W maju na fanów zwycięskiej pary Love Island spadł niespodziewany cios: Sylwia i Mikołaj ogłosili podczas wspólnego live'a, że przeżywają poważny kryzys w związku i zdecydowali się na terapię dla par. Madeńska roniła łzy, podczas gdy niewzruszony Mikołaj beznamiętnie prawił, że "będą pracować nad swoją relacją".
Od tamtej pory para nie pokazuje się razem (z wyjątkiem urodzinowej ustawki), a na ich profilach w mediach społecznościowych próżno szukać wspólnych zdjęć. Tymczasem w środę ogłoszono informację o drugiej edycji Wyspy miłości. Ruszyły też castingi na nowych wyspiarzy, pragnących znaleźć miłość, a przede wszystkim marzących o zdobyciu statusu celebryty.
Z tej okazji Sylwia i Mikołaj zdecydowali się zapomnieć o kłopotach w związku i opublikowali filmik, w którym, pałaszując lody na patyku, zachęcają singli do udziału w eliminacjach do reality show. Na nagraniu skupiają się na wygłoszeniu swoich kwestii i zachowują dystans. Nie wszystkim fanom przypadła do gustu taka "promocja".
Ta para to raczej antyreklama, bo co to za para, która już na starcie musi chodzić na terapię, płakać do kamery i udawać związek - napisała jedna z internautek.
Muszą do jesieni być parą. Polsat chce w "Tańcu z Gwiazdami" zwycięską PARĘ swojego show, a nie byłych kochanków - dodała inna.
Dociekliwi obserwatorzy kont Sylwii i Mikołaja zauważyli jednak, że w ostatnich dniach oboje chwalili się zdjęciami z urlopu w tym samym miejscu - Dziwnowie. Jednak nie wspólnymi. Niektórzy fani poczuli się oszukiwani.

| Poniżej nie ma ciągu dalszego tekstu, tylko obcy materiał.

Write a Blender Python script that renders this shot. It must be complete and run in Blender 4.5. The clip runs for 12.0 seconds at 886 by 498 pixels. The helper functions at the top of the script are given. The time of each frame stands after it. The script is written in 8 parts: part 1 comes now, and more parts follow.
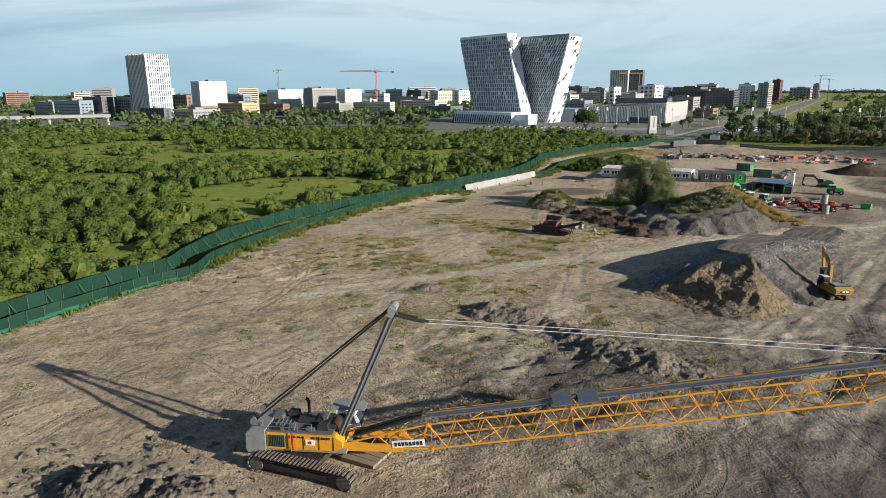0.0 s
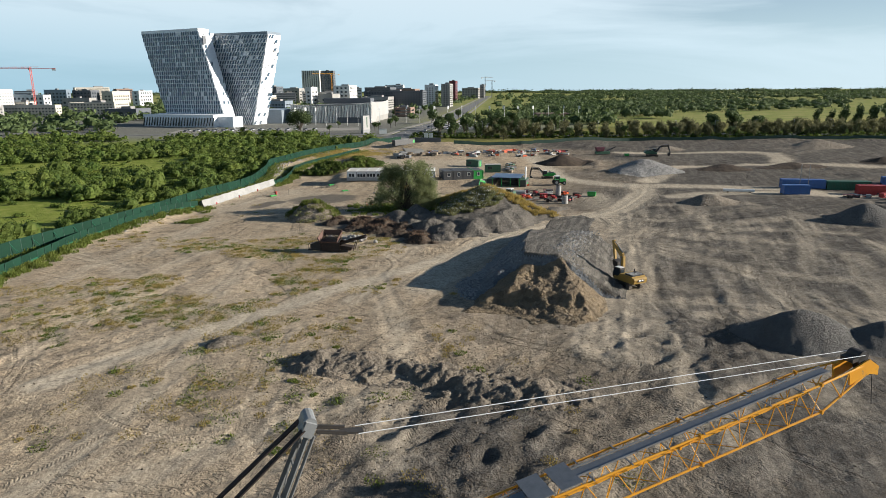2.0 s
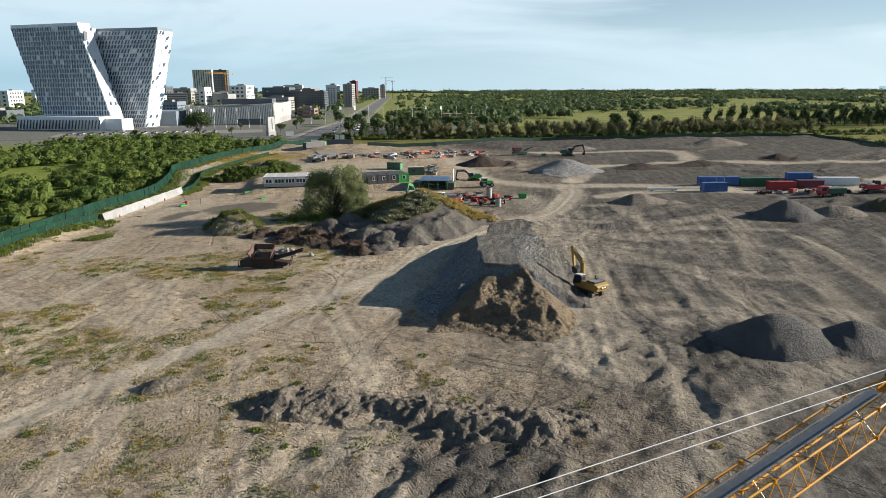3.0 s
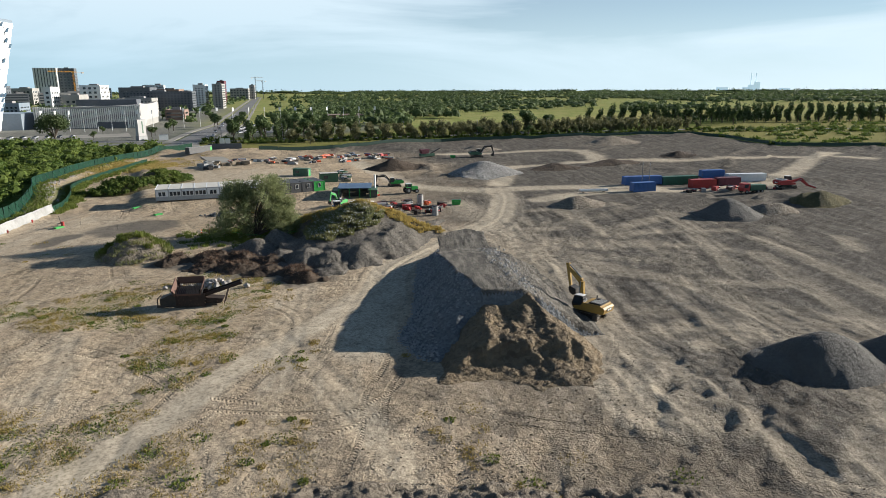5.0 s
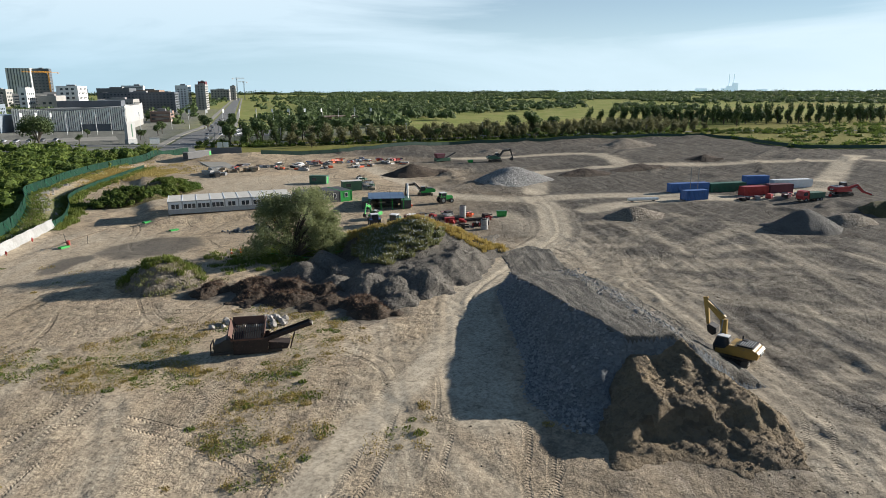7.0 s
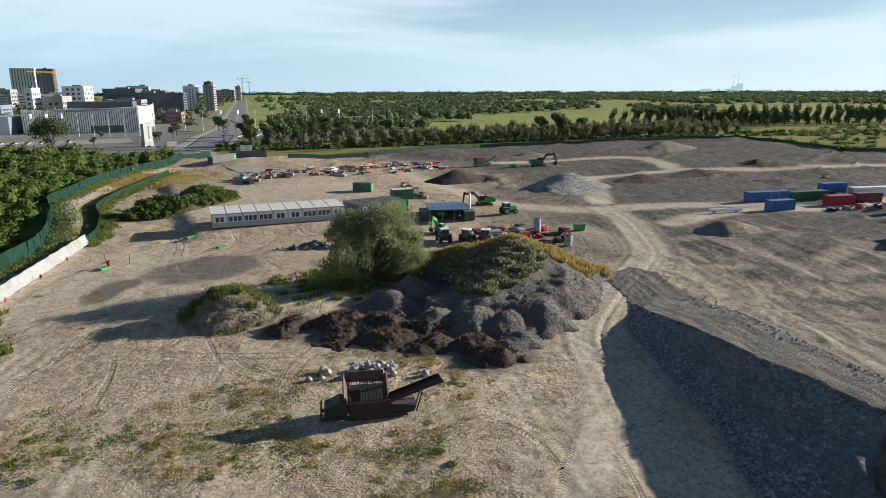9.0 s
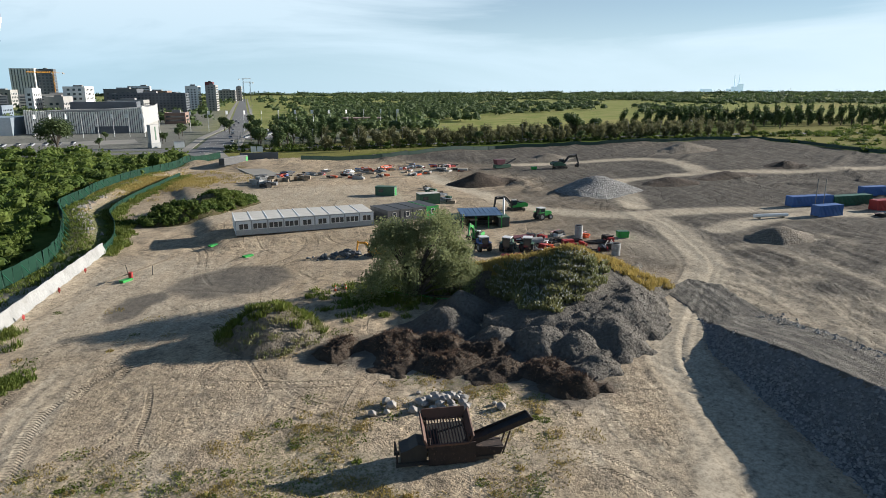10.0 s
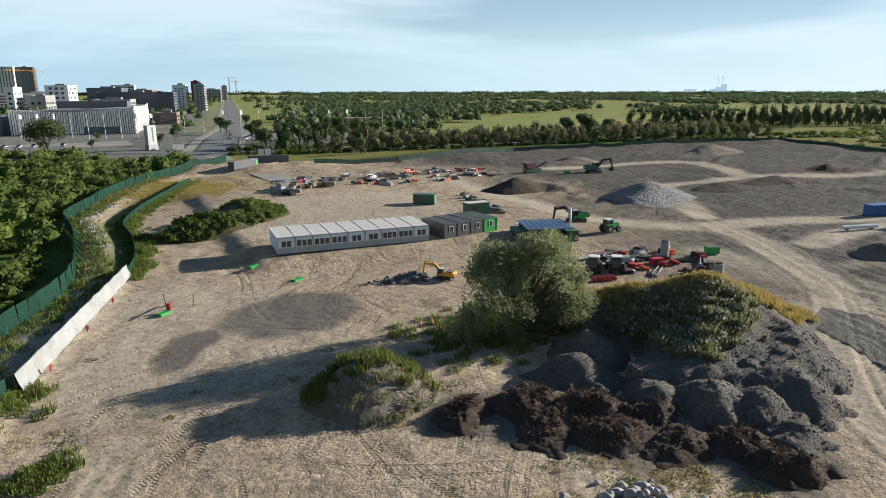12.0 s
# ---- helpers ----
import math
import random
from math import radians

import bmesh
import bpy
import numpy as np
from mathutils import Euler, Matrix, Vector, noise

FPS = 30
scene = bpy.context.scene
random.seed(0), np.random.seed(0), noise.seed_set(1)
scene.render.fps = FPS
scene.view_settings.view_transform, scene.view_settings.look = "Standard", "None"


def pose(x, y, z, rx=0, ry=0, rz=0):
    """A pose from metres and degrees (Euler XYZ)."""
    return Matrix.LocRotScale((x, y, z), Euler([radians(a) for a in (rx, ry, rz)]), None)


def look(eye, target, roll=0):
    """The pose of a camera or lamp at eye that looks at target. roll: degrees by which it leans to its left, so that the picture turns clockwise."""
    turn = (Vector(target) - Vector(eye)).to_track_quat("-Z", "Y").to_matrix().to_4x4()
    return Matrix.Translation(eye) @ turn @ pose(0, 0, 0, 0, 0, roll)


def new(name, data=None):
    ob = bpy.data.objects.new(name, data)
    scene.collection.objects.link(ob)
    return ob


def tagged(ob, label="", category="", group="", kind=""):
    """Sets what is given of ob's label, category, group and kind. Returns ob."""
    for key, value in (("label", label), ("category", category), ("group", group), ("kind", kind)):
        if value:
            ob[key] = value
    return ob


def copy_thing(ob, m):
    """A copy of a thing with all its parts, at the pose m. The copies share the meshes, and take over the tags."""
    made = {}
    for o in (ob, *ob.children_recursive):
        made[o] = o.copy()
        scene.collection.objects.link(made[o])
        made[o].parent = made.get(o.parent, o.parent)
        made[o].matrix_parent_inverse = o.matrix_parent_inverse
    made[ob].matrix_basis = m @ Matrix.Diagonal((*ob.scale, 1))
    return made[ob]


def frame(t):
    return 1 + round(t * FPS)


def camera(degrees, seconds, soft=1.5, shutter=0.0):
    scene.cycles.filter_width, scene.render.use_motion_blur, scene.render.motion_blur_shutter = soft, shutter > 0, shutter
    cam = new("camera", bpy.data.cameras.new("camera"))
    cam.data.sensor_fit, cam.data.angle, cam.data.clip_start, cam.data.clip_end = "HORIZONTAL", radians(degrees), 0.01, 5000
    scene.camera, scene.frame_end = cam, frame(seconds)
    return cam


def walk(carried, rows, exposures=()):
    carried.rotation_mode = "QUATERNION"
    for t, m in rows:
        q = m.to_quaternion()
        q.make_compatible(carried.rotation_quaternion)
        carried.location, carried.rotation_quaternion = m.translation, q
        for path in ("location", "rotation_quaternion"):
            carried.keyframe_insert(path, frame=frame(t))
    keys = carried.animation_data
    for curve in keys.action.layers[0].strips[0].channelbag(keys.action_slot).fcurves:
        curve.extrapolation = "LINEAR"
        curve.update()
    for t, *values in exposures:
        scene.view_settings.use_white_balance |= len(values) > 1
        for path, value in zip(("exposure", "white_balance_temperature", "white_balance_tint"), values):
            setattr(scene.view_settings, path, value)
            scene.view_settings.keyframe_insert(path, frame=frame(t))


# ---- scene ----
cam = camera(68.9, 12.0, 0.7)
ROWS = [
    (0, (0.789, 0.316, 30.347), (0.762, 2.258, 29.867), -0.4),
    (0.5, (-2.76, 4.226, 30.319), (-2.539, 6.155, 29.839), -0.5),
    (1, (-5.877, 8.554, 30.333), (-5.411, 10.438, 29.852), -0.4),
    (1.5, (-8.485, 13.252, 30.344), (-7.804, 15.069, 29.862), -0.4),
    (2, (-10.62, 18.272, 30.326), (-9.78, 20.021, 29.841), -0.4),
    (2.5, (-12.245, 23.532, 30.357), (-11.271, 25.21, 29.872), -0.4),
    (3, (-13.53, 28.835, 30.318), (-12.432, 30.435, 29.832), -0.3),
    (3.5, (-14.362, 34.262, 30.28), (-13.166, 35.789, 29.793), -0.3),
    (5.5, (-14.797, 55.852, 29.566), (-13.381, 57.179, 29.082), -0.2),
    (6, (-14.629, 61.328, 29.595), (-13.202, 62.644, 29.112), -0.2),
    (6.5, (-14.464, 66.786, 29.61), (-13.035, 68.099, 29.127), -0.2),
    (7, (-14.278, 72.309, 29.627), (-12.847, 73.621, 29.144), -0.2),
    (9, (-13.517, 93.616, 29.706), (-12.088, 94.93, 29.224), -0.2),
    (9.5, (-13.323, 98.791, 29.644), (-11.893, 100.104, 29.162), -0.2),
    (10, (-13.069, 104.224, 29.568), (-11.638, 105.536, 29.087), -0.2),
    (10.5, (-12.807, 109.672, 29.474), (-11.373, 110.981, 28.995), -0.2),
    (11, (-12.439, 115.156, 29.4), (-10.999, 116.458, 28.92), -0.1),
    (11.5, (-12.102, 120.666, 29.346), (-10.654, 121.959, 28.866), -0.1),
    (12, (-11.699, 126.181, 29.336), (-10.235, 127.456, 28.854), -0.1),
]
walk(cam, [(t, look(eye, target, roll)) for t, eye, target, roll in ROWS], [(0, 0.76, 6560, 10), (2, 0.86, 6520, 10), (5.5, 0.95, 6440, 10), (9, 0.93, 6340, 10), (12, 0.93, 6320, 10)])

# ---- light: a low evening sun and a thinly clouded sky ----
SUN_AZ, SUN_EL = -25.0, 16.5
scene.view_settings.exposure = 1.0
sun_dir = Vector((math.cos(radians(SUN_AZ)) * math.cos(radians(SUN_EL)), math.sin(radians(SUN_AZ)) * math.cos(radians(SUN_EL)), math.sin(radians(SUN_EL))))
sun_data = bpy.data.lights.new("sun", "SUN")
sun_data.energy, sun_data.angle, sun_data.color = 5.0, radians(0.6), (1.0, 0.935, 0.84)
sun = new("sun", sun_data)
sun.matrix_world = look(sun_dir * 400, (0, 0, 0))

world = bpy.data.worlds.new("sky")
scene.world = world
world.use_nodes = True
wt = world.node_tree
wt.nodes.clear()


def wn(kind, **inputs):
    n = wt.nodes.new(kind)
    for k, v in inputs.items():
        n.inputs[k.replace("_", " ")].default_value = v
    return n


sky = wn("ShaderNodeTexSky")
sky.sky_type, sky.sun_disc = "NISHITA", False
sky.sun_elevation, sky.sun_rotation = radians(SUN_EL), radians(90 - SUN_AZ)
sky.air_density, sky.dust_density, sky.ozone_density = 1.0, 0.2, 3.0
geo_w = wn("ShaderNodeTexCoord")
squash = wn("ShaderNodeMapping")
squash.inputs["Scale"].default_value = (0.9, 0.9, 5.5)
clouds = wn("ShaderNodeTexNoise", Scale=1.7, Detail=7.0, Roughness=0.55, Distortion=0.6)
ramp_c = wn("ShaderNodeValToRGB")
ramp_c.color_ramp.elements[0].position, ramp_c.color_ramp.elements[1].position = 0.42, 0.6
ramp_c.color_ramp.elements[0].color = (0.5, 0.5, 0.5, 1)
ramp_c.color_ramp.elements[1].color = (1.0, 1.0, 1.0, 1)
veil = wn("ShaderNodeMix")
veil.data_type = "RGBA"
white_c = wn("ShaderNodeMix")
white_c.data_type = "RGBA"
white_c.inputs["Factor"].default_value = 0.92
white_c.inputs["B"].default_value = (7.6, 9.2, 10.2, 1)
bg = wn("ShaderNodeBackground", Strength=0.053)
out_w = wn("ShaderNodeOutputWorld")
wt.links.new(geo_w.outputs["Generated"], squash.inputs["Vector"])
wt.links.new(squash.outputs["Vector"], clouds.inputs["Vector"])
wt.links.new(clouds.outputs["Fac"], ramp_c.inputs["Fac"])
# the cloud veil thins out overhead
thin_v = wn("ShaderNodeMapRange", From_Min=0.18, From_Max=0.4, To_Min=1.0, To_Max=0.08)
split_v = wn("ShaderNodeSeparateXYZ")
wt.links.new(geo_w.outputs["Generated"], split_v.inputs["Vector"])
wt.links.new(split_v.outputs["Z"], thin_v.inputs["Value"])
cover = wn("ShaderNodeMath")
cover.operation = "MULTIPLY"
wt.links.new(ramp_c.outputs["Color"], cover.inputs[0])
wt.links.new(thin_v.outputs["Result"], cover.inputs[1])
wt.links.new(cover.outputs["Value"], veil.inputs["Factor"])
tint = wn("ShaderNodeMix")
tint.data_type, tint.blend_type = "RGBA", "MULTIPLY"
tint.inputs["Factor"].default_value = 1.0
tint.inputs["B"].default_value = (0.3, 0.56, 0.72, 1)
wt.links.new(sky.outputs["Color"], tint.inputs["A"])
wt.links.new(tint.outputs["Result"], veil.inputs["A"])
wt.links.new(tint.outputs["Result"], white_c.inputs["A"])
wt.links.new(white_c.outputs["Result"], veil.inputs["B"])
# pale haze towards the horizon
up = wn("ShaderNodeSeparateXYZ")
wt.links.new(geo_w.outputs["Generated"], up.inputs["Vector"])
low = wn("ShaderNodeMapRange", From_Min=0.0, From_Max=0.14, To_Min=0.78, To_Max=0.0)
low.interpolation_type = "SMOOTHSTEP"
wt.links.new(up.outputs["Z"], low.inputs["Value"])
haze = wn("ShaderNodeMix")
haze.data_type = "RGBA"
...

"W co wy gracie z Mikołajem?" - zapytała internautka. "W lajki i wyświetlenia na insta" - odpowiedziała inna.
"Jak z Mikołajem? Może wyjaśnicie sytuację?", "A mnie się wydaje, że to specjalnie takie niepokazywanie się razem. Wtedy jest głośno o nich, są kliknięcia" - czytamy.
Niektórzy stanęli jednak w obronie Sylwii i Mikołaja.
"Oni są razem dla siebie nie dla nas, może to właśnie im na terapię doradzono, aby to była ich intymna sprawa, a nie publiczna", "Na pewno potrzebują swoje problemy ogarnąć samemu, a nie przed wszystkimi, możemy tylko trzymać za nich kciuki" - przekonywali.
Wierzycie, że ich związek jeszcze istnieje?